-- PROVIDED DATA --
■ ■ ■ ■ ■
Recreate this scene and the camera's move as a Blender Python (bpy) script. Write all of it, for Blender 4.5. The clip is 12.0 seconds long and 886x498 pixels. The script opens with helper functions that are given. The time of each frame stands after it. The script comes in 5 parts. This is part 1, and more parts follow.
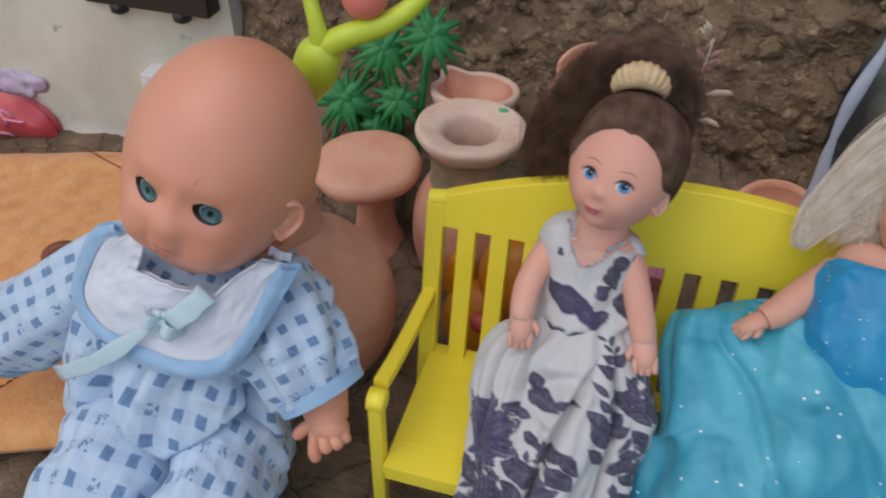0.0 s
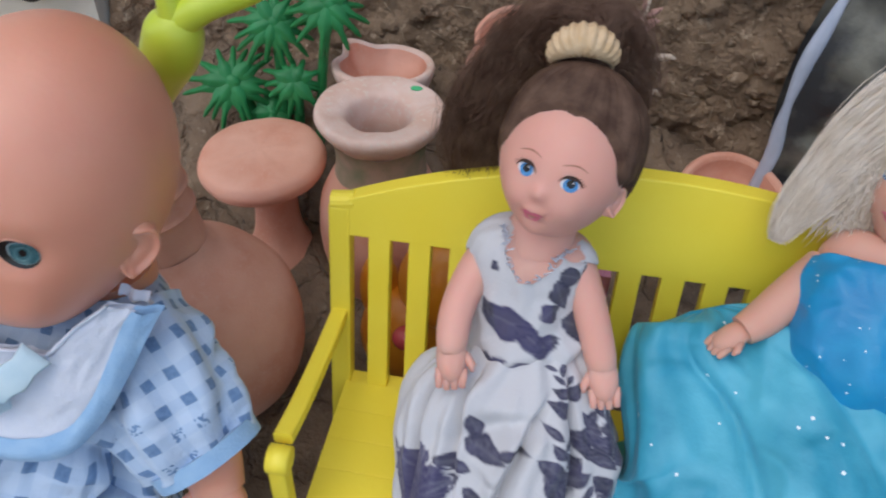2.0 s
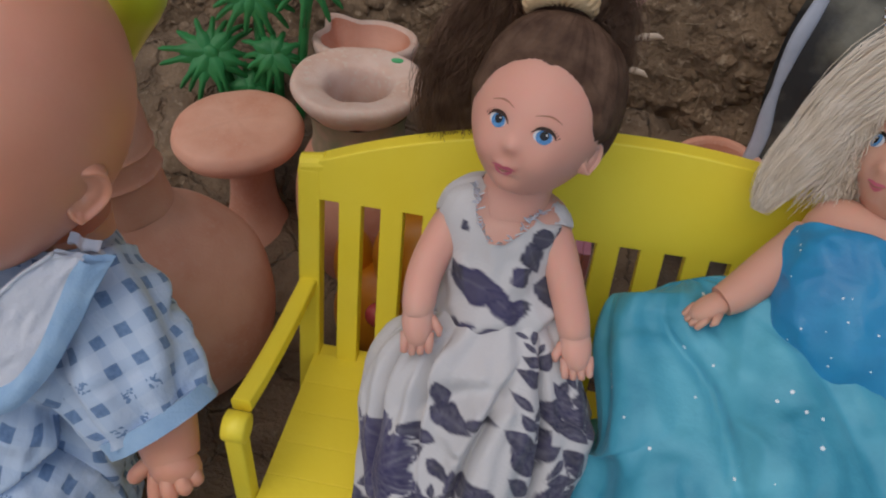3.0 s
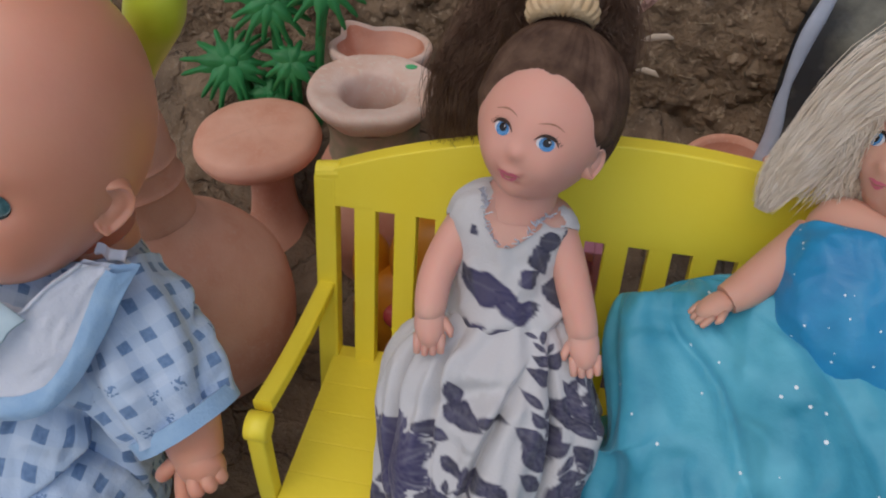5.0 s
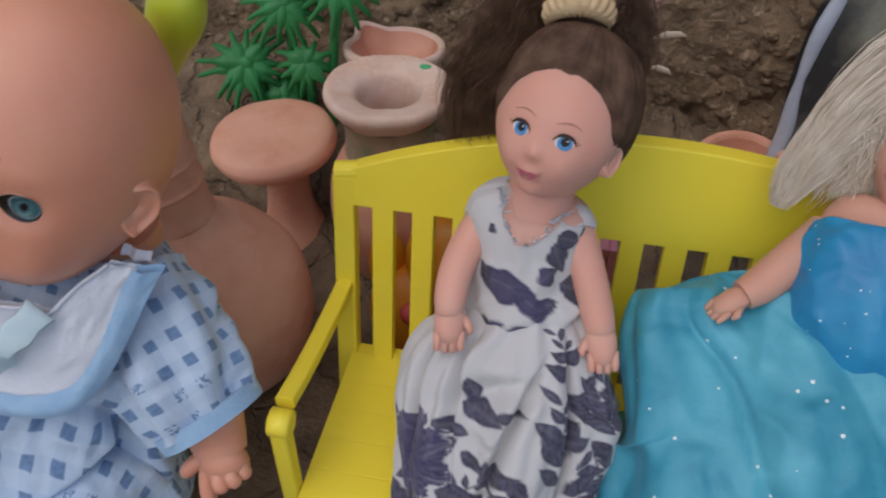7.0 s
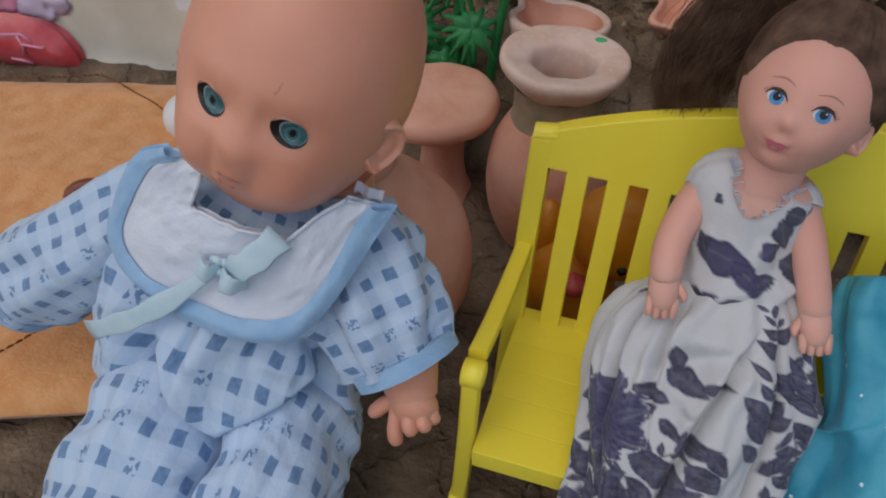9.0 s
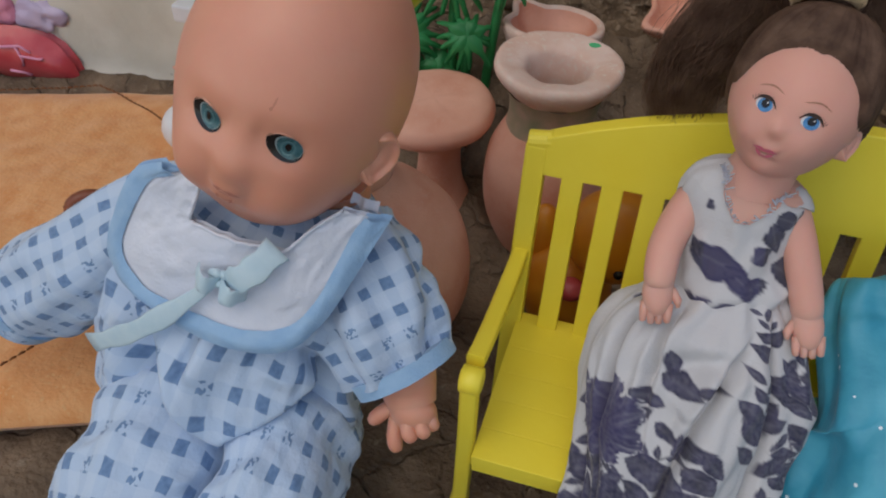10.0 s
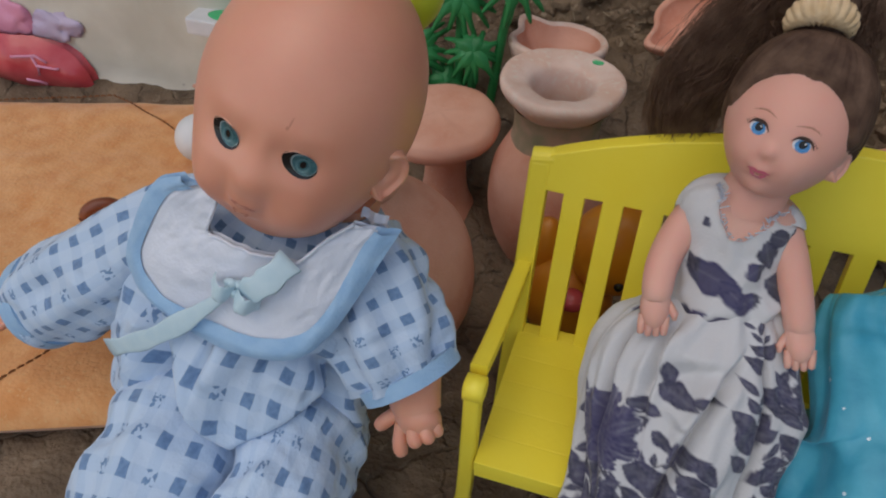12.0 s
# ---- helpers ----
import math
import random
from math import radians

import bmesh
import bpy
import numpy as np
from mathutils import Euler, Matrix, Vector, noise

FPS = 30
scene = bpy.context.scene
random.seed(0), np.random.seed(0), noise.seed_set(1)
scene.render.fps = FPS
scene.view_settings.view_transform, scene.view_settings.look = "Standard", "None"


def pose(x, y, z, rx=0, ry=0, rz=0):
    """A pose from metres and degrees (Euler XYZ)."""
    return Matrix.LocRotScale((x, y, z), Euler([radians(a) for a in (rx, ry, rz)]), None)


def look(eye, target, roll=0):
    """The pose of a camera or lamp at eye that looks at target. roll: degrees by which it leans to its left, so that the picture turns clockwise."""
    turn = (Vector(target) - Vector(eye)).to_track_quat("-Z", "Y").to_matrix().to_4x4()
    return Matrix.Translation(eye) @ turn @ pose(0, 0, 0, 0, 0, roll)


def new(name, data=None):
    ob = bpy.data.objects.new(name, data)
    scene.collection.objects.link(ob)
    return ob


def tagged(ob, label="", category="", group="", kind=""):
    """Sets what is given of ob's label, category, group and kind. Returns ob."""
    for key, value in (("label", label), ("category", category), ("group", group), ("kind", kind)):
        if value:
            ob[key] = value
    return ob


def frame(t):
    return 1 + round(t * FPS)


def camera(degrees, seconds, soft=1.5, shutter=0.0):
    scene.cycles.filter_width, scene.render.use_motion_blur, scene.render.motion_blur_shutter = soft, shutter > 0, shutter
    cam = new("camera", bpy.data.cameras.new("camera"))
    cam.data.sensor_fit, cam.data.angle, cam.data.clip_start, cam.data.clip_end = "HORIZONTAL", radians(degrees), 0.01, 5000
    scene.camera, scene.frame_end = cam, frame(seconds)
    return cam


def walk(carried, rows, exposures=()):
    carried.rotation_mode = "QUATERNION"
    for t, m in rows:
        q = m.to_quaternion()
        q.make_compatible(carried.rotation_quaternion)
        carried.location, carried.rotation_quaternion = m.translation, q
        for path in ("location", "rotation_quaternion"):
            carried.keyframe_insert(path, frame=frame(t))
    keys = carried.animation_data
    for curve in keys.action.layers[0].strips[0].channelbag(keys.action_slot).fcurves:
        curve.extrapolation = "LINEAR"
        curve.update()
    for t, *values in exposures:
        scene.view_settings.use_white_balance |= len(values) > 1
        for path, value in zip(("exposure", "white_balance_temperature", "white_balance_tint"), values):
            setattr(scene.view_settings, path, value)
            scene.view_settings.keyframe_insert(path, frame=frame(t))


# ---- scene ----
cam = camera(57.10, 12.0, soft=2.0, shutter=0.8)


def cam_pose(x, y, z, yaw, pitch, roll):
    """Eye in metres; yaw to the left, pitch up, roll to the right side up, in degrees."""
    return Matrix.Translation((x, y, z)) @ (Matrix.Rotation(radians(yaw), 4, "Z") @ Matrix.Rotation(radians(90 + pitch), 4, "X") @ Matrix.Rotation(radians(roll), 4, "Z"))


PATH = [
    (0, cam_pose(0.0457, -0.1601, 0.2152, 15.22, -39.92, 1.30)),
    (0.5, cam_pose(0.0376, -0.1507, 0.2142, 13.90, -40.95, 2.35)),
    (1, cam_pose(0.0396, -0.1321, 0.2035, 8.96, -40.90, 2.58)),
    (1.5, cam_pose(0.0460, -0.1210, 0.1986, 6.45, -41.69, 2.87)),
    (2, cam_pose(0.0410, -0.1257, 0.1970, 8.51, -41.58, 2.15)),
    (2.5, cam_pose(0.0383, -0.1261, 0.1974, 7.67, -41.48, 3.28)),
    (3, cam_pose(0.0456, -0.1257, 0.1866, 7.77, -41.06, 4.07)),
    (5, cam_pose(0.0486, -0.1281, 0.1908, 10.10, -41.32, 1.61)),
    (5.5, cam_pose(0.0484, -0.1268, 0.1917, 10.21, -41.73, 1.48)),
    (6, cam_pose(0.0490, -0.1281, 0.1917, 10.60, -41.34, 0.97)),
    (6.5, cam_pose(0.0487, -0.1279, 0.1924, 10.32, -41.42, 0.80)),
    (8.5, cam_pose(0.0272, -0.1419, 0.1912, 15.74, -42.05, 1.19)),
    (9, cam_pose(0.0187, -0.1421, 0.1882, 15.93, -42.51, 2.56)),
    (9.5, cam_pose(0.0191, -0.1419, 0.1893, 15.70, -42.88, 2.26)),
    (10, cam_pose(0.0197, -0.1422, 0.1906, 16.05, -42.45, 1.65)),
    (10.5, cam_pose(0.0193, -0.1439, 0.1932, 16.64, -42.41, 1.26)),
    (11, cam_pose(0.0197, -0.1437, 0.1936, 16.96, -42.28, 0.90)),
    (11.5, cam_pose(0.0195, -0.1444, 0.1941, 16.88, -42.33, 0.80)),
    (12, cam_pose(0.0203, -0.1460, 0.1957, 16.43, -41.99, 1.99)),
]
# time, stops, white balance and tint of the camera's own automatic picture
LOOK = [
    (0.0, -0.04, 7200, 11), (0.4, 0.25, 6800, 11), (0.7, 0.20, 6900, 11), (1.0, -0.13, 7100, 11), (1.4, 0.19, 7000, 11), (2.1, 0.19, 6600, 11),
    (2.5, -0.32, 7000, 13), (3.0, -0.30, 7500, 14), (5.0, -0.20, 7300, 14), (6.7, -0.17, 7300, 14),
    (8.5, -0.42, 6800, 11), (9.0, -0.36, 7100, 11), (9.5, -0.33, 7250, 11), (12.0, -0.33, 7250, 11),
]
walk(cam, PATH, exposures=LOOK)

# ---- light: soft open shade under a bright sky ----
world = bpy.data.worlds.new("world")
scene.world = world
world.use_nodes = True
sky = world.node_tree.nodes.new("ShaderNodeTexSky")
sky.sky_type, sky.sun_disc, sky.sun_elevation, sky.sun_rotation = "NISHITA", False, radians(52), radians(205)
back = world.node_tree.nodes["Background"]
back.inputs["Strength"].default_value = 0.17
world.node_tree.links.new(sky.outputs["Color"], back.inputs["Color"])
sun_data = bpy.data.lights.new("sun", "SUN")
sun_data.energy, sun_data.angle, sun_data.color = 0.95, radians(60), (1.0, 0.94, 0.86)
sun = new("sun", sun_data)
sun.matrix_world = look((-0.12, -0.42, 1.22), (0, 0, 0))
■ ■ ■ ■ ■
Write out an exact copy of the listing, first line through the line containing "radians(degrees), 0.01, 5000", with the pictures left out.

-- ANSWER FOR THE TASK --
Recreate this scene and the camera's move as a Blender Python (bpy) script. Write all of it, for Blender 4.5. The clip is 12.0 seconds long and 886x498 pixels. The script opens with helper functions that are given. The time of each frame stands after it. The script comes in 5 parts. This is part 1, and more parts follow.
0.0 s
2.0 s
3.0 s
5.0 s
7.0 s
9.0 s
10.0 s
12.0 s
# ---- helpers ----
import math
import random
from math import radians

import bmesh
import bpy
import numpy as np
from mathutils import Euler, Matrix, Vector, noise

FPS = 30
scene = bpy.context.scene
random.seed(0), np.random.seed(0), noise.seed_set(1)
scene.render.fps = FPS
scene.view_settings.view_transform, scene.view_settings.look = "Standard", "None"


def pose(x, y, z, rx=0, ry=0, rz=0):
    """A pose from metres and degrees (Euler XYZ)."""
    return Matrix.LocRotScale((x, y, z), Euler([radians(a) for a in (rx, ry, rz)]), None)


def look(eye, target, roll=0):
    """The pose of a camera or lamp at eye that looks at target. roll: degrees by which it leans to its left, so that the picture turns clockwise."""
    turn = (Vector(target) - Vector(eye)).to_track_quat("-Z", "Y").to_matrix().to_4x4()
    return Matrix.Translation(eye) @ turn @ pose(0, 0, 0, 0, 0, roll)


def new(name, data=None):
    ob = bpy.data.objects.new(name, data)
    scene.collection.objects.link(ob)
    return ob


def tagged(ob, label="", category="", group="", kind=""):
    """Sets what is given of ob's label, category, group and kind. Returns ob."""
    for key, value in (("label", label), ("category", category), ("group", group), ("kind", kind)):
        if value:
            ob[key] = value
    return ob


def frame(t):
    return 1 + round(t * FPS)


def camera(degrees, seconds, soft=1.5, shutter=0.0):
    scene.cycles.filter_width, scene.render.use_motion_blur, scene.render.motion_blur_shutter = soft, shutter > 0, shutter
    cam = new("camera", bpy.data.cameras.new("camera"))
    cam.data.sensor_fit, cam.data.angle, cam.data.clip_start, cam.data.clip_end = "HORIZONTAL", radians(degrees), 0.01, 5000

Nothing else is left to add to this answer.